Consistency in process erodes the anxiety of international award bookings. Start with a clear trip concept, then inventory your transferable point balances and fixed airline miles. Research the alliance partners that service your desired route. Use aggregator tools to identify which programs charge the fewest miles and lowest fees for that route. Perform a dry run: verify availability segment by segment, note the exact mile and fee totals, and check expiration policies. If everything aligns, transfer points (double-checking the transfer time can be instant or take days) and immediately book. After ticketing, record the record locator and add it to a trip management app. Within 24 hours, select seats directly on the operating airline’s website using the partner confirmation number—often different from the issuer’s code.

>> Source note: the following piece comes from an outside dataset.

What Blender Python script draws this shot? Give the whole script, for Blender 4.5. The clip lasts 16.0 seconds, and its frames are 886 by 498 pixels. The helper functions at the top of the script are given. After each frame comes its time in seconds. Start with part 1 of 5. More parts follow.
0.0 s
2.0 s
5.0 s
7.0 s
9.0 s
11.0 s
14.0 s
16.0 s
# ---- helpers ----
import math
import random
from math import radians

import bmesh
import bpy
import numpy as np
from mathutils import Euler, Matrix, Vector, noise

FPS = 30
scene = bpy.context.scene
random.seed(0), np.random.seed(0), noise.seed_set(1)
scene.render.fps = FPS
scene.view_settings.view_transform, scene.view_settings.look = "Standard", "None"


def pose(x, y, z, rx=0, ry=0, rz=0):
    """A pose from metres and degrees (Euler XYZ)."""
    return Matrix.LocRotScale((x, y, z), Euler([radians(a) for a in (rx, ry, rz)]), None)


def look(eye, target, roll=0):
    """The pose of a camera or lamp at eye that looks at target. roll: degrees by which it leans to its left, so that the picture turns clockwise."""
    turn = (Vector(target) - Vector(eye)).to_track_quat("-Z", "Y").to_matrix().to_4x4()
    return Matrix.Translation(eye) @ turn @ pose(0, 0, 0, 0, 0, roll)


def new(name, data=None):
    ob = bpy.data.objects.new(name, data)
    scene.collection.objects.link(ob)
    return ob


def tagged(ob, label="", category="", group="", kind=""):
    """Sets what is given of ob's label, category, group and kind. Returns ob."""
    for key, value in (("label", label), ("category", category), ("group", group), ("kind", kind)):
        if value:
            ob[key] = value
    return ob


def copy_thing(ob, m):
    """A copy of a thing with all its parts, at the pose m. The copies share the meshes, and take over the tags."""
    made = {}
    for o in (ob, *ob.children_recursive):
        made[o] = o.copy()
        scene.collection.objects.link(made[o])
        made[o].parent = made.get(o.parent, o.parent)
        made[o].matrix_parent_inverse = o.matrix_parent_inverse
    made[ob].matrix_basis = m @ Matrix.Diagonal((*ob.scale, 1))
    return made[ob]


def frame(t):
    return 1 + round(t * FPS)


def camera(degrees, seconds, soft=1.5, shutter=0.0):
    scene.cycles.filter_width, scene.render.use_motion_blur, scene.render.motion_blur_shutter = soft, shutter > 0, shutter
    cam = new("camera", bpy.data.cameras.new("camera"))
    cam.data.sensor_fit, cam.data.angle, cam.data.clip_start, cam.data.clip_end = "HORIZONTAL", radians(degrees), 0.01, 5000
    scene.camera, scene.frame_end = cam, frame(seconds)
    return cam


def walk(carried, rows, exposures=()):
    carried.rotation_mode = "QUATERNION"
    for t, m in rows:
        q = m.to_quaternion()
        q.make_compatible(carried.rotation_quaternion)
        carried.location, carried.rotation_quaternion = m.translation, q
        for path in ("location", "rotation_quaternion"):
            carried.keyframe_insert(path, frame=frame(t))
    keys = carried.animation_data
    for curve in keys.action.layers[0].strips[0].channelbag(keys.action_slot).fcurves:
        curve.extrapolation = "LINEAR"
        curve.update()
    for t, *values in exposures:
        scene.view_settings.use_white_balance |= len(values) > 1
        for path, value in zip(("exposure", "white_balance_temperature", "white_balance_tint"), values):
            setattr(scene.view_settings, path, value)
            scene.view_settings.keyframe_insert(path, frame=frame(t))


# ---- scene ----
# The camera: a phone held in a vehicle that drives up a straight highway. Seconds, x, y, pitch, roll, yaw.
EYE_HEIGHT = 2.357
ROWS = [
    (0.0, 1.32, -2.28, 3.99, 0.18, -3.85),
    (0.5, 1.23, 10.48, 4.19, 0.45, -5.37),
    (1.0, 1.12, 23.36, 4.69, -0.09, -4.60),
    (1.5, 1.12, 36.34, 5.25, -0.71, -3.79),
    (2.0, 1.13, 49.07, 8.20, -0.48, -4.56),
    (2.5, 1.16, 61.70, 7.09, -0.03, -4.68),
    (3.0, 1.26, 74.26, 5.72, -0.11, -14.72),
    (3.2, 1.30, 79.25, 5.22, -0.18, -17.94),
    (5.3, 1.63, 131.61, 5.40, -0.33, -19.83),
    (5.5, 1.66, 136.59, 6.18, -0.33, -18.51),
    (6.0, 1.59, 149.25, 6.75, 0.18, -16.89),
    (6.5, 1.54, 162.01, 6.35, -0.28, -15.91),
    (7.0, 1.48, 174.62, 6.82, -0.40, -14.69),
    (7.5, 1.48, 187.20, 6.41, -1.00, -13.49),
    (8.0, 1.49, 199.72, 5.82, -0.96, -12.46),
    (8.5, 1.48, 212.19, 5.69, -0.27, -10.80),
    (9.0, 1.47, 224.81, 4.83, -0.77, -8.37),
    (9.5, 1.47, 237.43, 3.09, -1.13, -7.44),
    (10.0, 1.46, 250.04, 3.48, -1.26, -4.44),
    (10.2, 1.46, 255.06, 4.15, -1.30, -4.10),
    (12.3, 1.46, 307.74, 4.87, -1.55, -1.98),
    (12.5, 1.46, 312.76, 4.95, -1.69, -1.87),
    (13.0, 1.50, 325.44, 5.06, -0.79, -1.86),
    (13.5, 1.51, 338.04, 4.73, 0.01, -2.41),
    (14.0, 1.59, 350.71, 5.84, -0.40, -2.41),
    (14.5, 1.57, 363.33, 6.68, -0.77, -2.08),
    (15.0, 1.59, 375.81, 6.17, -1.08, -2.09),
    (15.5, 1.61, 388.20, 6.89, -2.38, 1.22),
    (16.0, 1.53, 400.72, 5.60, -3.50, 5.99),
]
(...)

Post-booking, monitor your itinerary for schedule changes. Airlines periodically tweak flight times, sometimes by several hours. A significant schedule change can allow you to rebook onto a different flight, even one with better award availability, without penalty. Proactive monitoring catches these opportunities. Set Google Flights price alerts for your route in parallel; if the paid fare drops dramatically, you might choose to cancel the award and repurchase revenue tickets, saving miles for a bigger redemption later.

Conclusion

International award travel rewards those who learn the system’s quirks and remain both disciplined and flexible. The biggest pitfalls—booking too late, ignoring alliance partner options, absorbing unnecessary fees, and failing to harness transferable points—can all be avoided with a methodical approach. By planning months ahead, mastering search tools, deeply understanding program rules, and calculating the true value of each redemption, you transform your mileage balance into a genuine passport to the world. A little upfront education turns a stressful scavenger hunt into a repeatable skill that delivers outsize travel experiences for a fraction of the cash price.